France

Gouvernement Lecornu : Portrait de Roland Lescure, ministre de l’Économie.

Roland Lescure, ancien ministre de l’Industrie, a été nommé ministre de l’Economie et des Finances à 58 ans, remplaçant Eric Lombard. Il a travaillé à Bercy, à la Commission européenne et à l’Insee, et a été numéro 2 de la Caisse de dépôt et placement du Québec en 2009, avec un salaire de l’ordre du million d’euros.


Compagnon d’Emmanuel Macron, Roland Lescure, ancien ministre de l’Industrie et social-libéral devenu élu tardivement, revient à Bercy avec un portefeuille élargi en tant que ministre de l’Économie et des Finances, dans un contexte international et national incertain.

À 58 ans, ce fils d’un journaliste de L’Humanité et d’une syndicaliste CGT de la RATP, assume l’étiquette de « libéral » sur le plan économique, refusant d’« augmenter le coût du travail » comme tout bon macroniste. Cependant, il est paradoxalement classé à l’aile gauche de Renaissance. « C’est que le mouvement a bougé à droite », répond-il, passionné de PSG et ex-ministre de l’Industrie de juillet 2022 à septembre 2024, succédant à Eric Lombard.

En fin 2023, il s’oppose à la loi immigration adoptée au Parlement dans une version très à droite, au point d’être perçu comme un « frondeur » par certains, même s’il ne quitte pas le gouvernement. D’autres lui reprochent son opportunisme : « Le mec s’est toujours arrangé pour avoir un poste », lance un député. « Il ne se considérait pas du tout comme frondeur », nuance un membre de son groupe.

Ses positions laissent présager des discussions tendues avec Les Républicains, où l’on entendait en 2024 que « c’est un gros problème. Il porte la ligne inverse de Bruno Retailleau sur l’immigration ». Roland Lescure reproche à ce dernier de « fai (re) des poutous à Marine Le Pen ».

Vice-président de l’Assemblée, le Franco-Canadien n’a pas été rappelé au gouvernement Barnier, qu’il considérait trop à droite et dépendant du RN. Il voit l’ouverture d’usines comme « une arme anti-colère, anti-Rassemblement National » et ne manque pas d’attaquer le parti de Marine Le Pen, qu’il qualifiait de « Machiavel aux petits pieds » à l’époque.

Un haut responsable lepéniste déclare : « C’est la quintessence de la Macronie que l’on déteste.
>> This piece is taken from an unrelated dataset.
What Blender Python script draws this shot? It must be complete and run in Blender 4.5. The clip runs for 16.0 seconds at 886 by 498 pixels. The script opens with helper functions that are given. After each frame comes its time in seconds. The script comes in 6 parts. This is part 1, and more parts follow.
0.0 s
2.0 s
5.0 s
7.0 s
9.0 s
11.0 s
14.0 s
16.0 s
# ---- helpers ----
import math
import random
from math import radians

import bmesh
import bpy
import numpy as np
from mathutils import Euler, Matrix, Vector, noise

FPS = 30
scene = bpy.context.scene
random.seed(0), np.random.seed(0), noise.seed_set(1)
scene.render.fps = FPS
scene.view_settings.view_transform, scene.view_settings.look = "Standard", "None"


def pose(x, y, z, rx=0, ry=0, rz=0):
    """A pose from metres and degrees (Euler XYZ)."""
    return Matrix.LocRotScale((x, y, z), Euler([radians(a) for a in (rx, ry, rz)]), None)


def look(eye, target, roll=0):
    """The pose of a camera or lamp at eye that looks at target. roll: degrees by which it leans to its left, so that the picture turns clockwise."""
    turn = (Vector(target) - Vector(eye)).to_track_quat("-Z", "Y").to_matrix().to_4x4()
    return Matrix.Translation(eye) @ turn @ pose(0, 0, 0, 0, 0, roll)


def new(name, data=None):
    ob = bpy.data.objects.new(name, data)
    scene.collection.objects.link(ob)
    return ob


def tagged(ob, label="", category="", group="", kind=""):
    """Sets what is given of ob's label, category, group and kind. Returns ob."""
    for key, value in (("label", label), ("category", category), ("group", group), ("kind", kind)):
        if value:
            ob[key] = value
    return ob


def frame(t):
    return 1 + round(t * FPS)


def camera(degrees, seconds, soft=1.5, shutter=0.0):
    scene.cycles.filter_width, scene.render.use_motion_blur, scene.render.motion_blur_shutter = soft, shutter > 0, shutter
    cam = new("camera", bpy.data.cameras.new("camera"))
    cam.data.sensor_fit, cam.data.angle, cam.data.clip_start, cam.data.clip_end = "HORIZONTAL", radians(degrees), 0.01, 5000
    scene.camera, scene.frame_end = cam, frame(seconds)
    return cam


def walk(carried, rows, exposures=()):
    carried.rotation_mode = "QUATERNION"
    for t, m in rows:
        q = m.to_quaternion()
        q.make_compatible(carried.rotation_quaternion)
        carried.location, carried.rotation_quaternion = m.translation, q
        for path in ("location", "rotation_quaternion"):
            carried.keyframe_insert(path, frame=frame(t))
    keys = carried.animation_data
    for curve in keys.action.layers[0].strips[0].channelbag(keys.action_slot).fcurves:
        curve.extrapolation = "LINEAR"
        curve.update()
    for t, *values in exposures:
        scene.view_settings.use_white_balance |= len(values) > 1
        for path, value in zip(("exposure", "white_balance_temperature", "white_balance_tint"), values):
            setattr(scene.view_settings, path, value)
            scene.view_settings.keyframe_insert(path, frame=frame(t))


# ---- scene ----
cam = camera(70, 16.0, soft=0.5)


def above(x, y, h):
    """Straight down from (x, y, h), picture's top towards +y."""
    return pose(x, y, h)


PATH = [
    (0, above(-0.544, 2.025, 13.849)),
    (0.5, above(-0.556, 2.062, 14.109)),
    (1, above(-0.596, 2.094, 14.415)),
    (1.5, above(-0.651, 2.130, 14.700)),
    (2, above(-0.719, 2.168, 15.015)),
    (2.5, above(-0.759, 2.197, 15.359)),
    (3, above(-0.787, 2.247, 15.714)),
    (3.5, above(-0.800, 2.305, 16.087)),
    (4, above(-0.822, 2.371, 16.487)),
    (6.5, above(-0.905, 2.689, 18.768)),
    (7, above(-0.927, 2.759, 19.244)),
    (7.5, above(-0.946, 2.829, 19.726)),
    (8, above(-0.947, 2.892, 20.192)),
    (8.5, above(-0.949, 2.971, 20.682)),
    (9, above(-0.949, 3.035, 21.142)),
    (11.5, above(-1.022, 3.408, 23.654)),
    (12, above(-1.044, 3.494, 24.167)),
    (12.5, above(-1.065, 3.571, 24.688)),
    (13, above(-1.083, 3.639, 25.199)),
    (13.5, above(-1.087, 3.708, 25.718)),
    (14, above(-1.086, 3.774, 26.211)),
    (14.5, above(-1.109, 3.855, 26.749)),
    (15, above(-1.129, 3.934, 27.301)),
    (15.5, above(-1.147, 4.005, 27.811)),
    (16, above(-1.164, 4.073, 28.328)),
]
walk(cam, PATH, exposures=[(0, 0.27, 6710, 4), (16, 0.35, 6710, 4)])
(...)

Il se croit le plus beau, le plus fort, le plus intelligent. » Une source syndicale le décrit comme ayant « une grande écoute avec les organisations syndicales ». L’ancien député PCF Sébastien Jumel, en 2022, le qualifiait de « pas tordu », spécifiant que c’était probablement grâce à des « parents communistes », tout en ajoutant que « pour le reste, il a mal tourné ».

Père de trois enfants et petit-fils de Pierre Lescure, fondateur des Éditions de Minuit, il a grandi dans un HLM de Montreuil (Seine-Saint-Denis). Demi-frère de l’ex-patron de Canal+ Pierre Lescure, il est diplômé de Polytechnique, de l’École nationale de statistique et de la London School of Economics. Il a travaillé à Bercy, à la Commission européenne et à l’Insee, avant d’évoluer dans la finance (Natixis, Groupama).

Après une expérience brève au PS en 2006, qu’il a quittée, il devient en 2009 numéro 2 de la Caisse de dépôt et placement du Québec, avec un salaire proche d’un million d’euros. En 2012, il rencontre Emmanuel Macron lors d’une réunion d’investisseurs étrangers. Quatre ans plus tard, face au Brexit et à l’élection de Donald Trump, il se lance en politique, séduit par la posture pro-européenne d’Emmanuel Macron. Il est élu en 2017 député des Français d’Amérique du Nord et préside la commission des Affaires économiques.

Il essuie également des revers, échappant à la présidence du groupe LREM ou à celle de l’Assemblée en 2022, bien que soutenu par Emmanuel Macron. Plus récemment, il a qualifié l’accord UE-USA sur les tarifs douaniers de « aveu de faiblesse historique […] Nous avons perdu la guerre commerciale avant même d’oser la mener ».

Il appelle à « protéger notre marché européen via une politique industrielle commune » et plaide pour un « accord anti-coercition permettant de taxer les GAFAM », ayant quitté en janvier le réseau social X, qu’il considère comme un « outil de propagande ». Par ailleurs, il s’oppose à la taxe Zucman tout en plaidant pour des concessions au PS à l’approche de débats budgétaires risqués.